Debt stricken homeowners facing foreclosure could resort to bankruptcy to force reductions in their monthly home loan payments under a measure awaiting a House vote. The bill set for a vote Thursday would let bankruptcy judges reduce the principal and interest rates on home loans. But the measure has been watered down since Democrats first proposed it, due in large part to mortgage industry lobbying to limit the cost for banks. The plan is part of a broader housing package that also would raise the Federal Deposit Insurance Corporation’s borrowing authority and take other steps to prevent foreclosures. President Barack Obama called for the bankruptcy measure last week as part of his housing rescue plan. Democrats and consumer advocates regard it as crucial to slowing the rapid rate of foreclosures.
The mortgage industry contends the measure will impose steep and unpredictable costs on its companies, which will be forced to raise fees and mortgage interest rates for borrowers. The industry spent millions last year on a successful lobbying effort to kill the bill, which almost all Republicans oppose. Opponents call it the “cram-down.”

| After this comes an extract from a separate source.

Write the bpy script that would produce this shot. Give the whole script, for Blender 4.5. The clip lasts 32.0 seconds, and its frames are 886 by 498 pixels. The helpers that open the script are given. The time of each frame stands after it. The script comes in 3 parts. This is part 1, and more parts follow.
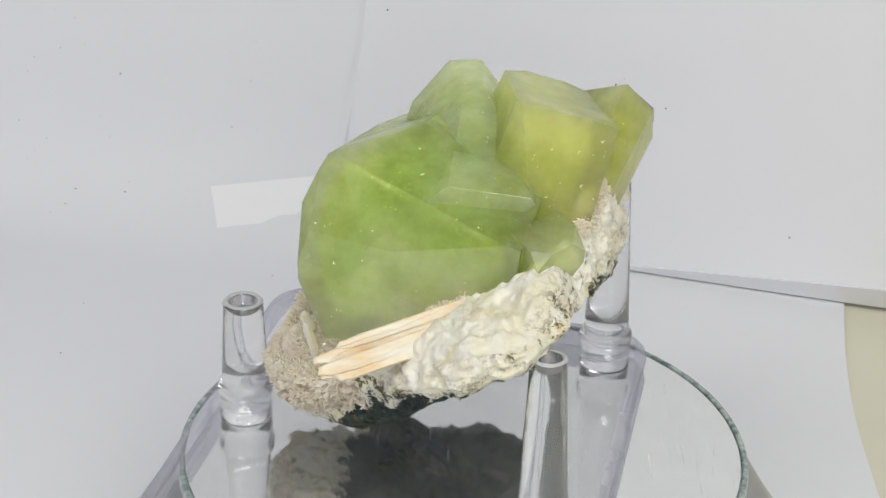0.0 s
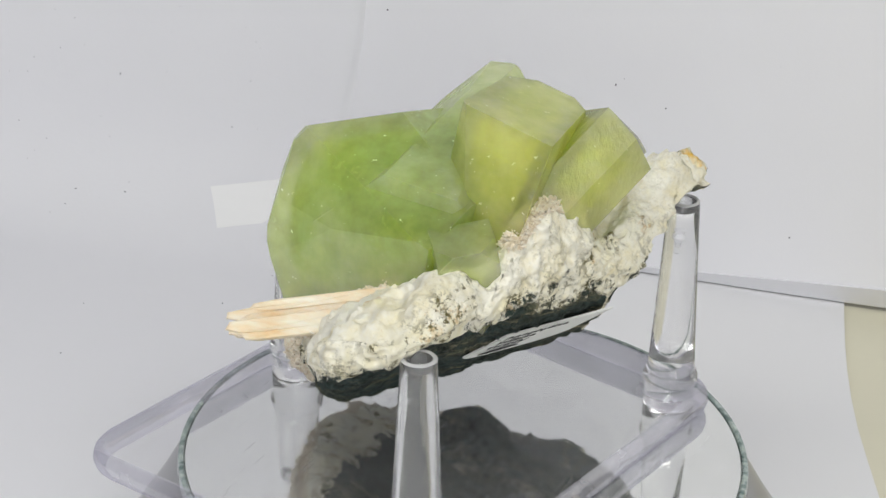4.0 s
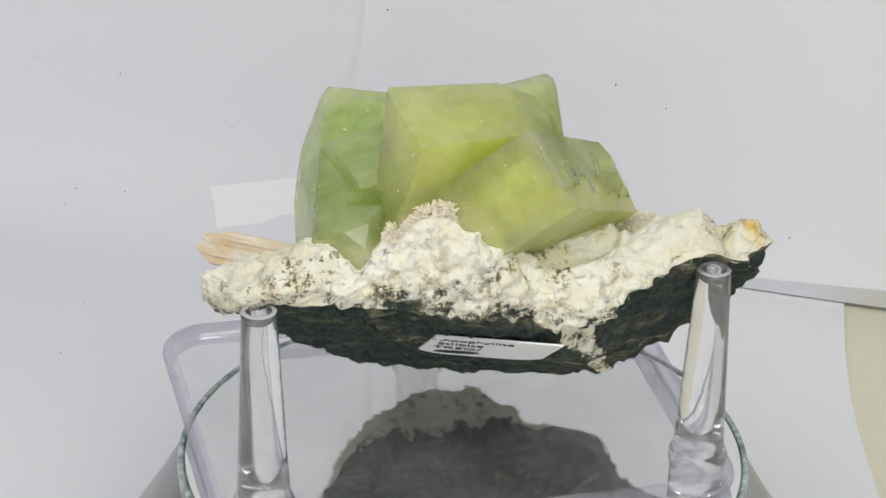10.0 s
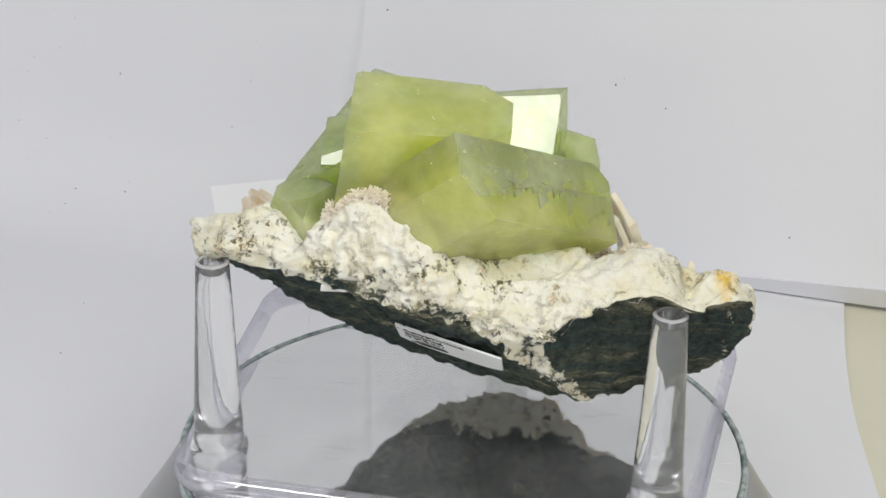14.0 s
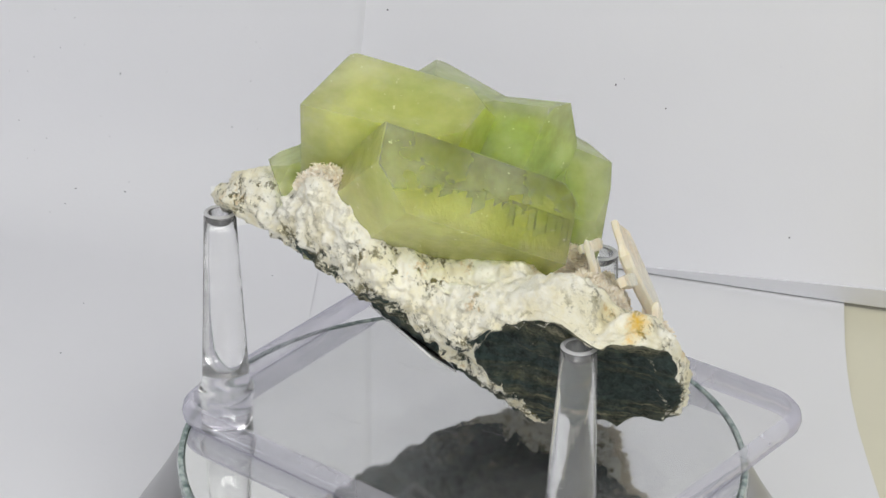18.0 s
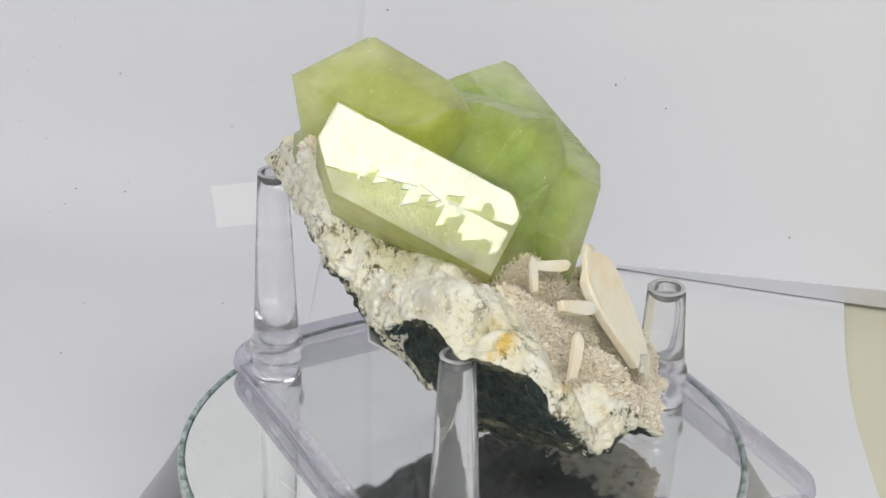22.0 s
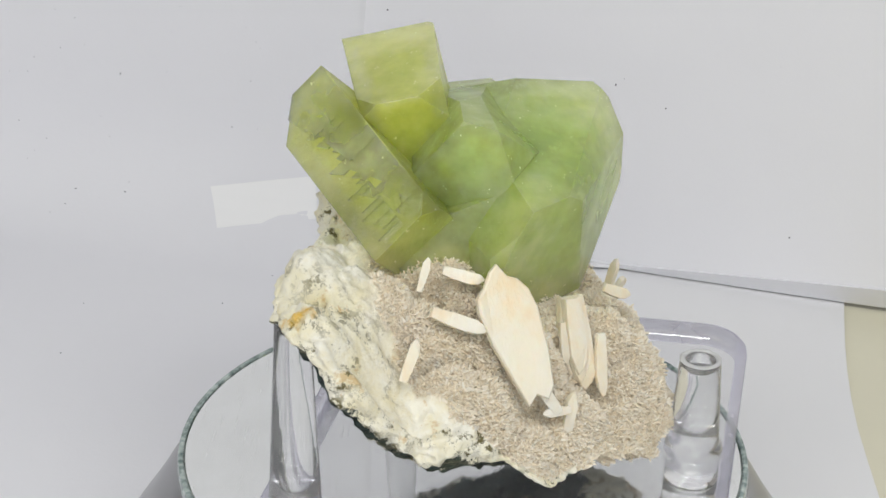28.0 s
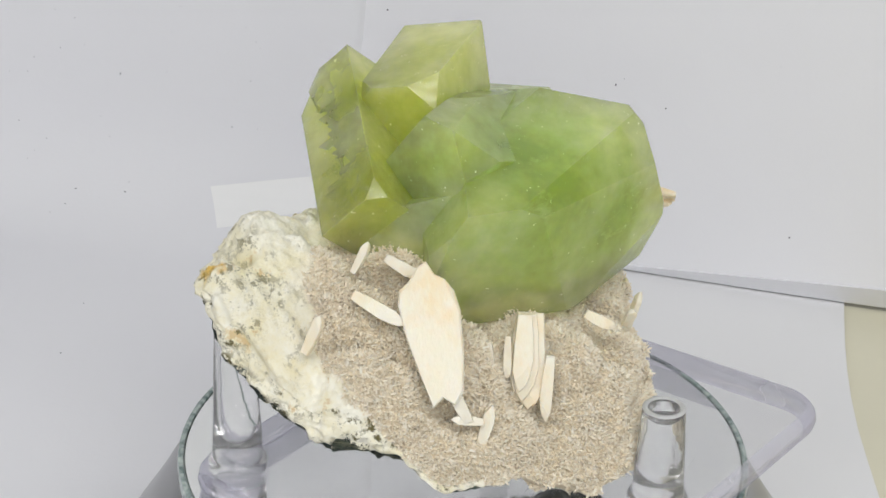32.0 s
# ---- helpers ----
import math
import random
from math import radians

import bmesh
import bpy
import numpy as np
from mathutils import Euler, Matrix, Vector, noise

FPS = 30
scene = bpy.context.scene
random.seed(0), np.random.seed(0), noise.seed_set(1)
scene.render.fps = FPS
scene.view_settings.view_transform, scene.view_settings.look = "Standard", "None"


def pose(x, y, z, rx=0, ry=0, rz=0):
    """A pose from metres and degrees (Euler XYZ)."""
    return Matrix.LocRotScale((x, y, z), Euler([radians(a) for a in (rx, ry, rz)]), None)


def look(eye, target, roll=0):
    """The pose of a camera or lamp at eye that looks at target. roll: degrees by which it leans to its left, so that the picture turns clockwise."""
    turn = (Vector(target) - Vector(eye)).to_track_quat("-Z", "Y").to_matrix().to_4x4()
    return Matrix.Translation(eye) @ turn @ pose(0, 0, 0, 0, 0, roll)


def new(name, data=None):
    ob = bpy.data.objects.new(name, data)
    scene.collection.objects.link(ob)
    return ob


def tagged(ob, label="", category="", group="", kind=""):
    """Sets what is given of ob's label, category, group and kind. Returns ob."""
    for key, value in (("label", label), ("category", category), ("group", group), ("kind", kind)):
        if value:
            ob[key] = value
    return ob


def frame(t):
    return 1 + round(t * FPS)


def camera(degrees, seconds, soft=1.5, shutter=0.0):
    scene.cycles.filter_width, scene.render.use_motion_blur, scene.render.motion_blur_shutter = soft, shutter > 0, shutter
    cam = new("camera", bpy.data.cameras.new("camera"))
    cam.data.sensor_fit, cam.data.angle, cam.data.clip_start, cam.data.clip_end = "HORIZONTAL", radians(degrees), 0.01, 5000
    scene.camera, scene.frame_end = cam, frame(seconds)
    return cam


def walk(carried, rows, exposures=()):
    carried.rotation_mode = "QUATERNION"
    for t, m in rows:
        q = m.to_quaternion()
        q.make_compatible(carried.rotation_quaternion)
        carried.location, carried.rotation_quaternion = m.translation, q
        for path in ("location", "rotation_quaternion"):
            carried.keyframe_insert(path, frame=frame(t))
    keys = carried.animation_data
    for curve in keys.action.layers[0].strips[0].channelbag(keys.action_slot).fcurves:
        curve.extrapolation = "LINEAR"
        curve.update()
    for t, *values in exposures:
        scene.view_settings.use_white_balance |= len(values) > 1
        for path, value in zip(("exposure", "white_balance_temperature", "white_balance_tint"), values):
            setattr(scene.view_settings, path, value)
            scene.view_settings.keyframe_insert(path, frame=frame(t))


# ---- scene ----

# One unit of the plan is U metres; the turntable's axis is the world's z axis, its mirror lies at height TOP.
U = 0.28
TOP = 0.045
RATE = -6.42  # degrees a second

# ---- camera ----
cam = camera(26.97, 32.0)
EYE = (0.0, -0.28, 0.2180)
AIM = (-0.0041, -0.0097, 0.0879)
walk(cam, [(0.0, look(EYE, AIM, 1.165)), (32.0, look(EYE, AIM, 1.165))])

# ---- light ----
world = bpy.data.worlds.new("room_light")
scene.world = world
world.use_nodes = True
world.node_tree.nodes["Background"].inputs[0].default_value = (0.93, 0.95, 1.0, 1)
world.node_tree.nodes["Background"].inputs[1].default_value = 0.15
scene.view_settings.exposure = 0.06


def strip_lamp(name, eye, target, wide, high, power, color):
    data = bpy.data.lights.new(name, "AREA")
    data.shape, data.size, data.size_y, data.energy, data.color = "RECTANGLE", wide, high, power, color
    lamp = new(name, data)
    lamp.matrix_world = look(eye, target)
    return lamp


strip_lamp("studio_or_fill_lamp", (0.0, -0.40, 0.63), (0, 0, 0.09), 0.75, 0.14, 2.9, (0.985, 0.985, 0.95))
# two added fill lamps: low front for the rock's flank, weak one at left
strip_lamp("studio_or_fill_lamp", (0.12, -0.64, 0.30), (0, 0.02, 0.08), 0.45, 0.40, 1.2, (0.985, 0.985, 0.96))
strip_lamp("studio_or_fill_lamp", (-0.55, -0.35, 0.45), (0, 0.05, 0.08), 0.30, 0.30, 0.45, (0.97, 0.97, 1.0))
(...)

This year, with Obama in the White House and Democrats enjoying a broader majority, a rift has emerged in the industry. One major player, Citigroup Inc., has bowed to the new political reality and moved to grab a seat at the negotiating table. It cut a deal last month with Democrats to back the plan in return for some key concessions. The measure now in the House only applies to existing mortgage loans made before enactment and is limited to homeowners who have tried working with their lenders to adjust their loans before seeking relief in bankruptcy.